▸ To be done: From the entries below, pull out each line where "script" appears.
═══ Given entries
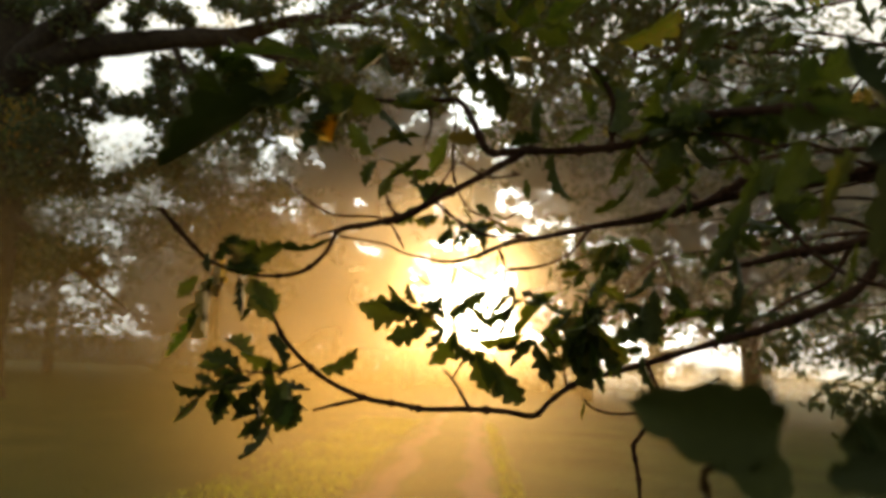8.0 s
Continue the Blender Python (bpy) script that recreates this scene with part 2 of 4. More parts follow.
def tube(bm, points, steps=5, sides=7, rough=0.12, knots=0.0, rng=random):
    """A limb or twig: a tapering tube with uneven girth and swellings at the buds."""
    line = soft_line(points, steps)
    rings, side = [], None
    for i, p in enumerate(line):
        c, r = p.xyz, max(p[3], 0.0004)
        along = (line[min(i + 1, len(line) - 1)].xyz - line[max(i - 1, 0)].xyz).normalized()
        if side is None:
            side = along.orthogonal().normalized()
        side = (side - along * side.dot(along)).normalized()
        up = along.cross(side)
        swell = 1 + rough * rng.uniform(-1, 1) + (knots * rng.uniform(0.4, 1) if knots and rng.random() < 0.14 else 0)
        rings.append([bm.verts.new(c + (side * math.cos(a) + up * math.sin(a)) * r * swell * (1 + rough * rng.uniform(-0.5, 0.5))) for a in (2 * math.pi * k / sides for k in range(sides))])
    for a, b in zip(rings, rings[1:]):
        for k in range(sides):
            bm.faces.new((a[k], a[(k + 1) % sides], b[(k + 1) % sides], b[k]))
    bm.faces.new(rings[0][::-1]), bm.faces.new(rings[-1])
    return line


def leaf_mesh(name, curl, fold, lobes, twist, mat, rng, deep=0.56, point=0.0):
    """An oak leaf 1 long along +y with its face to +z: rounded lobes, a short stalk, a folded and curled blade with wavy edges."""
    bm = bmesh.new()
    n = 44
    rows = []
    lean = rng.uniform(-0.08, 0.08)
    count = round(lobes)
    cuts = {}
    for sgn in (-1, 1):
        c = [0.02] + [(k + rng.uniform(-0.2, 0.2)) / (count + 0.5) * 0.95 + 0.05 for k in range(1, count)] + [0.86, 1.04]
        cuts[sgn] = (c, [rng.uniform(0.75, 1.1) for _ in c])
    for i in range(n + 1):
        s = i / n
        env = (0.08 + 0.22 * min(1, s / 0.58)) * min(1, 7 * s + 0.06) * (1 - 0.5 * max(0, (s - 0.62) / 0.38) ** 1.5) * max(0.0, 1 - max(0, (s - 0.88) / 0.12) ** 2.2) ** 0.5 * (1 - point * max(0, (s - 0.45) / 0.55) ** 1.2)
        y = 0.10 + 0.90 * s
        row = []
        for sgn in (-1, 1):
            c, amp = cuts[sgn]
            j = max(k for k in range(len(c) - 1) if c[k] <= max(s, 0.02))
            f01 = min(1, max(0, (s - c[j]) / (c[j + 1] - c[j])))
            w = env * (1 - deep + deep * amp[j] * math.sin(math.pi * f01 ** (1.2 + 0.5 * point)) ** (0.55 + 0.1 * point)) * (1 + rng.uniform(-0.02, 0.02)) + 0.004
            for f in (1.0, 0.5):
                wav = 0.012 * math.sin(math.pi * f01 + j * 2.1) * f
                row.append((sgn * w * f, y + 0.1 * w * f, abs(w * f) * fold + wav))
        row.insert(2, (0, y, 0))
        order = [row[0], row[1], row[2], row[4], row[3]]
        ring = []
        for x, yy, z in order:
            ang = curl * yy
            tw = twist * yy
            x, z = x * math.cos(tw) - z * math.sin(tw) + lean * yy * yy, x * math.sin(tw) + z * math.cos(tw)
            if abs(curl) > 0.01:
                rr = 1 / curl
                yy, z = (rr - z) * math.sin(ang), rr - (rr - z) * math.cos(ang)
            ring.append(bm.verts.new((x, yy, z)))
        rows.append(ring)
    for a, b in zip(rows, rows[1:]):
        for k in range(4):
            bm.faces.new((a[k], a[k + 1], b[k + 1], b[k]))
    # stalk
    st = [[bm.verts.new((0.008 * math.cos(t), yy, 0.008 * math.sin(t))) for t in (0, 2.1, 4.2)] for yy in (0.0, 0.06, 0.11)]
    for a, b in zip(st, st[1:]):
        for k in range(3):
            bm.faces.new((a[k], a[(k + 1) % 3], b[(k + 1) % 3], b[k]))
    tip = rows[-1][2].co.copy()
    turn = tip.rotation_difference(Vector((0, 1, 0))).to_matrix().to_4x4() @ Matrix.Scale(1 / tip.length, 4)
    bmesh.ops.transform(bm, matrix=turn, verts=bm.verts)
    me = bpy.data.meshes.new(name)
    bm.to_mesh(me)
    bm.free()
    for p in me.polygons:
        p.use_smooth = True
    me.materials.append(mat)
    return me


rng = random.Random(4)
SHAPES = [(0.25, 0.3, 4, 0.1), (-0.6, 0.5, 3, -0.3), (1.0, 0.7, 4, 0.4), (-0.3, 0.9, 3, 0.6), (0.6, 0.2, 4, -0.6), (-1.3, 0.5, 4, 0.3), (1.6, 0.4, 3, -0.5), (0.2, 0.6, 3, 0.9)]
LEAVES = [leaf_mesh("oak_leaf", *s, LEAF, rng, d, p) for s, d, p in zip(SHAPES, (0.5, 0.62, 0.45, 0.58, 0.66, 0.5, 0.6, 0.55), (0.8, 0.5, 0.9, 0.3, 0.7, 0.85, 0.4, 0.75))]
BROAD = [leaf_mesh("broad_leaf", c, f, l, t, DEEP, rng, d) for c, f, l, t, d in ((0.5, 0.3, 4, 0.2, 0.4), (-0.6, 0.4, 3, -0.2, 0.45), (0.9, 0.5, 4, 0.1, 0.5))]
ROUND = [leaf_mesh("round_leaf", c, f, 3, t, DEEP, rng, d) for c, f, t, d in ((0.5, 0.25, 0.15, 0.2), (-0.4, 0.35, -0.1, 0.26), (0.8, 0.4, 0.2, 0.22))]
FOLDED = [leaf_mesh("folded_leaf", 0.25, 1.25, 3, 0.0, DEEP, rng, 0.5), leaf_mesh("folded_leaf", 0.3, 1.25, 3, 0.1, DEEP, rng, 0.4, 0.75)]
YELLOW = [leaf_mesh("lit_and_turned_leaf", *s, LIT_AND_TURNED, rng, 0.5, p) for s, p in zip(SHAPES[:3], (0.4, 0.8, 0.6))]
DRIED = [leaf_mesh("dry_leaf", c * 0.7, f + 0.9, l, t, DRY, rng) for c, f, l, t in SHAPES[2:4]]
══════
═══ Given entries
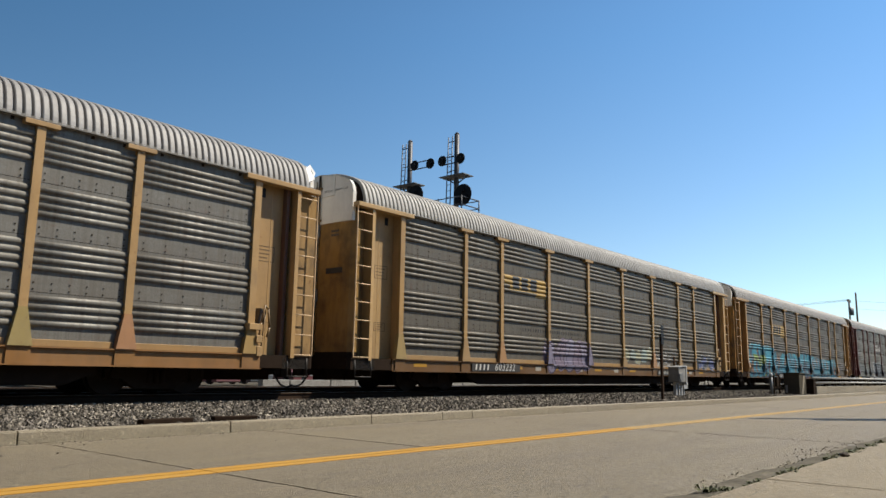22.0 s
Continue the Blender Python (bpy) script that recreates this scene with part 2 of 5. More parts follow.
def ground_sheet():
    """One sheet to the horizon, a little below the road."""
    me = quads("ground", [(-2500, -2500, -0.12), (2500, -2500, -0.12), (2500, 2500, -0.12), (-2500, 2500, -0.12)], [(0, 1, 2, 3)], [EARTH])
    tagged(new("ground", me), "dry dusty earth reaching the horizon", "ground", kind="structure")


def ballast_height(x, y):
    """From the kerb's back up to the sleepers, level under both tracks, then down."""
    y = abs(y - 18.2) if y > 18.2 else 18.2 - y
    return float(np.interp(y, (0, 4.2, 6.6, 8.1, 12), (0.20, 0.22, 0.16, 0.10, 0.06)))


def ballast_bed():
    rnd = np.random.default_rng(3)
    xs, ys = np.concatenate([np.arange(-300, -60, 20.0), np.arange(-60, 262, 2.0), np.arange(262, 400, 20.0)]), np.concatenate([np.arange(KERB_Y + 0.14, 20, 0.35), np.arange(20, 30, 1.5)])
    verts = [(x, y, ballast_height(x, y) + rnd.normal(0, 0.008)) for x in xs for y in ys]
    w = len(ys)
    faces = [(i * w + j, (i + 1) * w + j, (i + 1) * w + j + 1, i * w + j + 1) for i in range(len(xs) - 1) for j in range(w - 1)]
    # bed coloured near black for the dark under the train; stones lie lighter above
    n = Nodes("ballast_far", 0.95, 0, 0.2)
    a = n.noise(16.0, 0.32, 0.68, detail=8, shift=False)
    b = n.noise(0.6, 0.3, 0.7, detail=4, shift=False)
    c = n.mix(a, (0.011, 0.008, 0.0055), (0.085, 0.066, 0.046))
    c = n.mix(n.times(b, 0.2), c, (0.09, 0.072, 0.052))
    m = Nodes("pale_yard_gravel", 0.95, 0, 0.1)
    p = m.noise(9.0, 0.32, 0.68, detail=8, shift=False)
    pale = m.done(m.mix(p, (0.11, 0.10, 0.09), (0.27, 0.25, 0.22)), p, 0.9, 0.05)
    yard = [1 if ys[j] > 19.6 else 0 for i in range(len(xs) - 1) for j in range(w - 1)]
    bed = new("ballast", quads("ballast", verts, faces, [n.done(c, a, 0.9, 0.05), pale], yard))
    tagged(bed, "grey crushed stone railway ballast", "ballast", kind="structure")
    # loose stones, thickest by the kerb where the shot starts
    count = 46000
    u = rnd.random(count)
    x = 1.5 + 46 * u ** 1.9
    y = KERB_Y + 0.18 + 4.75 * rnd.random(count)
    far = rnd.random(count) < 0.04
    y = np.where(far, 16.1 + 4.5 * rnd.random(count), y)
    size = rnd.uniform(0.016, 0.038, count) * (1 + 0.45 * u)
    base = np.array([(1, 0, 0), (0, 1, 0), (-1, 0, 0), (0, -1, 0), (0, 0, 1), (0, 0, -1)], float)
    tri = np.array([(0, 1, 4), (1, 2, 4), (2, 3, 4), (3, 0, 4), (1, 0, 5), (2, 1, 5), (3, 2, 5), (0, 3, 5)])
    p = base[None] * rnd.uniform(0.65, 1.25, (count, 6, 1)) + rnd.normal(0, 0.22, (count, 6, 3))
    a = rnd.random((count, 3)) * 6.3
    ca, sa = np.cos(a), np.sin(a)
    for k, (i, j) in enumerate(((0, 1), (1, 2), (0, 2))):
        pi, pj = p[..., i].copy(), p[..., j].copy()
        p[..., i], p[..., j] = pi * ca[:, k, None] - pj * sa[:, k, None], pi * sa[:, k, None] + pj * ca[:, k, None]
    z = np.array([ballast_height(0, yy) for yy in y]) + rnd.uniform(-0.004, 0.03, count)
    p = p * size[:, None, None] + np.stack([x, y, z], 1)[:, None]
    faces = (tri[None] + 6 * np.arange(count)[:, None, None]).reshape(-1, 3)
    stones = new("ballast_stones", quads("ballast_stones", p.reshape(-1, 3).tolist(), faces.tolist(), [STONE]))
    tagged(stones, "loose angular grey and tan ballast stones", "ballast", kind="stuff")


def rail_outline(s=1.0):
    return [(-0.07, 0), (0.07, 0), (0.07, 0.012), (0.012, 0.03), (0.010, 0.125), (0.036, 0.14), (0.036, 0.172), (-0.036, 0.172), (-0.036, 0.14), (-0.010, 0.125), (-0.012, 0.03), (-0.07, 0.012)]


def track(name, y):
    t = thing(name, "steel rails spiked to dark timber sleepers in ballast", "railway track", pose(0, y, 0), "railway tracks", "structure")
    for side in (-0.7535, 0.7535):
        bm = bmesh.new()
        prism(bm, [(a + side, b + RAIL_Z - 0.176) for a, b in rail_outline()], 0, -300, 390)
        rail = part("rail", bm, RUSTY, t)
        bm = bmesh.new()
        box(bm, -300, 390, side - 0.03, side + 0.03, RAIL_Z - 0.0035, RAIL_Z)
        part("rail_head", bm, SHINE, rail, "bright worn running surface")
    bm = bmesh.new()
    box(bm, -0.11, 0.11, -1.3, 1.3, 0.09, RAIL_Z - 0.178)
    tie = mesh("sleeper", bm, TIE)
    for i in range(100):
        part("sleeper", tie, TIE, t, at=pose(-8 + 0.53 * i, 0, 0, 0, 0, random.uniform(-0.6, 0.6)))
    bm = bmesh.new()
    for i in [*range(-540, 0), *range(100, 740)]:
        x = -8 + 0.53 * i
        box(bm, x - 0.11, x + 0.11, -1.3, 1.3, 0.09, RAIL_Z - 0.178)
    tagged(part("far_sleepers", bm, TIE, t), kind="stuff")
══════
▸ Output of the exercise:
Continue the Blender Python (bpy) script that recreates this scene with part 2 of 4. More parts follow.
Continue the Blender Python (bpy) script that recreates this scene with part 2 of 5. More parts follow.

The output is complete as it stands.